Before this idea shift people mostly saw the ocean as a scary, unknown place. A “dark dead zone” or “unfathomable abyss.” It was only a place you crossed to get somewhere else. Eventually, once fewer people worked at sea, artists and writers started to look at it differently. The text says they “turned their full attention to the sea itself”, giving it “a higher aesthetic power”. Gills calls this change the “sublimation of the sea” and it turned the ocean into a kind of emotional or spiritual place.
When Gills calls the sea a “mirror” it connects to today’s world’s uncertainty. In our industrial and fast changing society people want something that feels steady and eternal. The text points out how the sea’s horizon represents “a steadfast future, an immutable eternity”. At the same time, the ocean’s constant movement mirrors how unpredictable and unstable life feels. This makes the ocean feel both comforting and unsettling. I think this may reflect how humans sometimes feel lost but still search for something bigger than themselves.

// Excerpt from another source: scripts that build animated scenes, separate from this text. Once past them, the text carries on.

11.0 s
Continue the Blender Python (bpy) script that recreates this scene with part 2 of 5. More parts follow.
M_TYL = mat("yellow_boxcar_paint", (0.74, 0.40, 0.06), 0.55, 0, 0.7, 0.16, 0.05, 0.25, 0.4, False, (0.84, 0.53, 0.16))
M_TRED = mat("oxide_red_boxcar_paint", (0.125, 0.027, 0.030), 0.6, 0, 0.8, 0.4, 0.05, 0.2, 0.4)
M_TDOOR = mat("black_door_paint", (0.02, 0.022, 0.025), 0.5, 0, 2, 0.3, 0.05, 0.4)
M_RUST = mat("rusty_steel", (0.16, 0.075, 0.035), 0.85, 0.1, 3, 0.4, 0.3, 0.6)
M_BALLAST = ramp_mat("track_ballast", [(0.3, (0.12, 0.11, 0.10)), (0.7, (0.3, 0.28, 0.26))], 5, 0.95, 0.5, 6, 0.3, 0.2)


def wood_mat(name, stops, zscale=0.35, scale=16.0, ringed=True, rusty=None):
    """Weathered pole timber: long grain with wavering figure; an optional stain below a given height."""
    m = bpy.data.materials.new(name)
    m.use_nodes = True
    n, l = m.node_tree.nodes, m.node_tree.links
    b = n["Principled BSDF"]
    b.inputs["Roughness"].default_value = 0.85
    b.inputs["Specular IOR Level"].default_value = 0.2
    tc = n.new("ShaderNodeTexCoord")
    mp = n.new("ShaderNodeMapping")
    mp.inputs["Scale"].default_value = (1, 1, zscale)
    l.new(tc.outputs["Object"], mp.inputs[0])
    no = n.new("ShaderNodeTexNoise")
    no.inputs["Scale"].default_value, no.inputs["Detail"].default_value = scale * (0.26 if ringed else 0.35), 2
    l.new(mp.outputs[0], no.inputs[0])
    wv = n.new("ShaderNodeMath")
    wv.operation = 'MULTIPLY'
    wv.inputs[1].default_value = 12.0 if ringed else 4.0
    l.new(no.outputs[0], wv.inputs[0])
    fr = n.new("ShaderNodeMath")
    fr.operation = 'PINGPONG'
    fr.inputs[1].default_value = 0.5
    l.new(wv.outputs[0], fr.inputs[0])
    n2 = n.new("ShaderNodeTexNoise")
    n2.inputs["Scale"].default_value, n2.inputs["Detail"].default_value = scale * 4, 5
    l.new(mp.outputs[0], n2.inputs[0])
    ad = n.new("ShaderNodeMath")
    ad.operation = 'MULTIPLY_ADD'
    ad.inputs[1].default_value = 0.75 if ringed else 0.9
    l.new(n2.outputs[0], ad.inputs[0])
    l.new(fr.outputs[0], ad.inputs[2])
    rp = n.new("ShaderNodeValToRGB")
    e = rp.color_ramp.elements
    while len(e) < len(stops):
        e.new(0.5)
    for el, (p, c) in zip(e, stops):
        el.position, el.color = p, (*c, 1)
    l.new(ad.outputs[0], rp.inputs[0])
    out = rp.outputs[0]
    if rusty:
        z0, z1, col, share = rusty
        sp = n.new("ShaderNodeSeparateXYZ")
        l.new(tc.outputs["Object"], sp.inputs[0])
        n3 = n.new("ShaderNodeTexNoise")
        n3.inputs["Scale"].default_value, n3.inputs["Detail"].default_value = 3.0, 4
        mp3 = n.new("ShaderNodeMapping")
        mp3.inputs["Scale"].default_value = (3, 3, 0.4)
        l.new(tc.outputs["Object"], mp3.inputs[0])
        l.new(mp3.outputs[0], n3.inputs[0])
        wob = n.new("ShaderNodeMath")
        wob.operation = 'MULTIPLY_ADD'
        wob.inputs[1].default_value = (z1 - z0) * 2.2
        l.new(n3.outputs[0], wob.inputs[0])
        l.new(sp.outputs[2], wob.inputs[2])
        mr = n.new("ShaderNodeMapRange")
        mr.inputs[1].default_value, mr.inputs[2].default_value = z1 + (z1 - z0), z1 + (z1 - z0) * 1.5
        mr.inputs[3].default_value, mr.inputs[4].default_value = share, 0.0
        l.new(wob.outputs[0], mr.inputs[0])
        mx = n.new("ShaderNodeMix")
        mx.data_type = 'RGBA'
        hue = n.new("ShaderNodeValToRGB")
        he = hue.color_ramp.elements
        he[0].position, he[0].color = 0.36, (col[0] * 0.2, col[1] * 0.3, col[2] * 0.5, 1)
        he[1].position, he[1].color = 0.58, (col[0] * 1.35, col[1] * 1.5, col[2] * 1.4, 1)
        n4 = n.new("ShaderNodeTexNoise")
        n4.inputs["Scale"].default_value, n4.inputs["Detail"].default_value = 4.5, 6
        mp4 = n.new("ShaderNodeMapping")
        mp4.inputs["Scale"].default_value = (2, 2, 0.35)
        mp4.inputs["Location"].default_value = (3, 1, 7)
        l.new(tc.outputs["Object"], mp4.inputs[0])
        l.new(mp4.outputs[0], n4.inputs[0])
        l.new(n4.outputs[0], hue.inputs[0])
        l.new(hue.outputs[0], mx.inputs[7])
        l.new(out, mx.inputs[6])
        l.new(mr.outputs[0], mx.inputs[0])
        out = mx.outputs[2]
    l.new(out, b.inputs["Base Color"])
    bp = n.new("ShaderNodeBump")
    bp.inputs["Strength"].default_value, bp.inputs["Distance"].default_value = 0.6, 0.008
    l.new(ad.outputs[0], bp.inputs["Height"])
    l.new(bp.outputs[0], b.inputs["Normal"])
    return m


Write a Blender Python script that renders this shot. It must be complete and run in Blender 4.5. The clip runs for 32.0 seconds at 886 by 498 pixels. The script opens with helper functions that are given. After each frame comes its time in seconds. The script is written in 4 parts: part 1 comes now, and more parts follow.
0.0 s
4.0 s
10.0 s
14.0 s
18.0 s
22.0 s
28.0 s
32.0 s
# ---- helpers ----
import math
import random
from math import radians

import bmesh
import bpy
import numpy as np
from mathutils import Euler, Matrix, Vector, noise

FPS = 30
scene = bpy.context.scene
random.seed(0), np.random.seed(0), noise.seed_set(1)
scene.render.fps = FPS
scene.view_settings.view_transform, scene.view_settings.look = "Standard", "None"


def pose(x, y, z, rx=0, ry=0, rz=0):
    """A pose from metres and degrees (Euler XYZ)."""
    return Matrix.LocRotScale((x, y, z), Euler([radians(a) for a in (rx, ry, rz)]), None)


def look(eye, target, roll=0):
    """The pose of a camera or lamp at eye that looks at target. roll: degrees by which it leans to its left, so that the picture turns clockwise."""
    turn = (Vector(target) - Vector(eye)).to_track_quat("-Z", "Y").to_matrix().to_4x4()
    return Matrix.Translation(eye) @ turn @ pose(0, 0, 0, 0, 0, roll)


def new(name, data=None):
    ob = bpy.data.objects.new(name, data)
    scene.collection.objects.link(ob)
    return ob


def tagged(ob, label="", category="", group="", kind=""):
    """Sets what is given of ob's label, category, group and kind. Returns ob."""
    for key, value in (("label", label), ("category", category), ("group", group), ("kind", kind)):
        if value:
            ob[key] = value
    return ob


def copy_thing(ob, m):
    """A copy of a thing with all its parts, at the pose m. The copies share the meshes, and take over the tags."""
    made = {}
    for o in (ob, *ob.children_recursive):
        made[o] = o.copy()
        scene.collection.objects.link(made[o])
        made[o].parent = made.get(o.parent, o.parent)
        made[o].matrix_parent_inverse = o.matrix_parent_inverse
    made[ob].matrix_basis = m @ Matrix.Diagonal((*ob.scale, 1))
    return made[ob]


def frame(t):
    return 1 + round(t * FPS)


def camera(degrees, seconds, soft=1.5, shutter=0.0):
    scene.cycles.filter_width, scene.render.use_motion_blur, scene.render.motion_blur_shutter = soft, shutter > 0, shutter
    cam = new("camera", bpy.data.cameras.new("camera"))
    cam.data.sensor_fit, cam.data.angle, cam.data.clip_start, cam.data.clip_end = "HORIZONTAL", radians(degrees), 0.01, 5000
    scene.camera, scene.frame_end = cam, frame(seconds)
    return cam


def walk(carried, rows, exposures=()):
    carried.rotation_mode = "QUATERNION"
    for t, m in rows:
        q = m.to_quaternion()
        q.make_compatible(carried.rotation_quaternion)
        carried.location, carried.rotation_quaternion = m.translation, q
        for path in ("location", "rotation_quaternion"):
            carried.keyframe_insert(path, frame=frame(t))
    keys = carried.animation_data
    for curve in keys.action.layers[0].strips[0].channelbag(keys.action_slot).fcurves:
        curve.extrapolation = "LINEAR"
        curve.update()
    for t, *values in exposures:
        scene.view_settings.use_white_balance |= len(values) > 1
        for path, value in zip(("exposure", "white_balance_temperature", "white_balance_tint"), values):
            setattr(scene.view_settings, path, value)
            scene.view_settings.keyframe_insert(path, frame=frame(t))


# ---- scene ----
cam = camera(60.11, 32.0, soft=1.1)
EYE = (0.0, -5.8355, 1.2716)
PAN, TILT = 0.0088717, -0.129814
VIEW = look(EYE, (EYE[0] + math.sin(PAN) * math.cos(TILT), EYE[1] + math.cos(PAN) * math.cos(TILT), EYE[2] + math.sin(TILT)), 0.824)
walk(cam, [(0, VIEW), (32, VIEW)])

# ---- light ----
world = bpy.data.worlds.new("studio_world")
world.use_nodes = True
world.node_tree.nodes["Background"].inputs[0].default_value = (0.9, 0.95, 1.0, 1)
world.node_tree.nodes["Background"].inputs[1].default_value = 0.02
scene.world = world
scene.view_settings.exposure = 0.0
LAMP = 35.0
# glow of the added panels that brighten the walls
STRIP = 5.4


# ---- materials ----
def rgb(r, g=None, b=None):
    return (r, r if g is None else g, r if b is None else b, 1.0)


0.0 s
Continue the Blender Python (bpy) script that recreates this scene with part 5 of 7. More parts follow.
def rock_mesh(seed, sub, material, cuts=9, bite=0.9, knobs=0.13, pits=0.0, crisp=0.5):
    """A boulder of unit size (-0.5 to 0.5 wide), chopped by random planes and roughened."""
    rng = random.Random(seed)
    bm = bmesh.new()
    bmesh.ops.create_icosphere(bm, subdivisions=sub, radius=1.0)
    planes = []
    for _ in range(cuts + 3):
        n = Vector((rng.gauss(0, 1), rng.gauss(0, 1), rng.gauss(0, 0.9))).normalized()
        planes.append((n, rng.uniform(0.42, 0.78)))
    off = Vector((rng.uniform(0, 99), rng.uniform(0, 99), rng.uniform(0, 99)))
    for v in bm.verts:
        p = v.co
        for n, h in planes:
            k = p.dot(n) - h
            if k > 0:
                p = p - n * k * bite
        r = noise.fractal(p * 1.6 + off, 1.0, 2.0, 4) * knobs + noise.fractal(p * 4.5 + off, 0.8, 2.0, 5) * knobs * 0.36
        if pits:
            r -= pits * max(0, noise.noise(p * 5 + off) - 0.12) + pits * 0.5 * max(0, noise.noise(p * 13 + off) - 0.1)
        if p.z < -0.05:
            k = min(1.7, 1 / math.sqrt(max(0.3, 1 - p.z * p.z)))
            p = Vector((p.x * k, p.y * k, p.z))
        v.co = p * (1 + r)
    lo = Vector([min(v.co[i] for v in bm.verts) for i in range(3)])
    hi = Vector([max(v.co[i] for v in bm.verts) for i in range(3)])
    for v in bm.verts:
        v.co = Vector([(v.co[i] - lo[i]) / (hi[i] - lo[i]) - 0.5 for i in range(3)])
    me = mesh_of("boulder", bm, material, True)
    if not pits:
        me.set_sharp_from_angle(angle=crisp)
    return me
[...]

Reading this text made me realize how imagination can replace direct experiences. “Even those who never crossed the tide line,” Gill says, still used ocean language and metaphors to describe life on land. This could mean that the less people actually knew the ocean, the more it filled their stories and art. This means that the ocean isn’t just water, it’s a symbol of how humans project their own feelings onto nature. The “blue humanities” teaches us that we need to understand the ocean and maybe the entire planet itself through self reflection. In this text, the oceans become a mirror for modern life. It’s vast, changeable and full of whatever meaning we want/need it to be.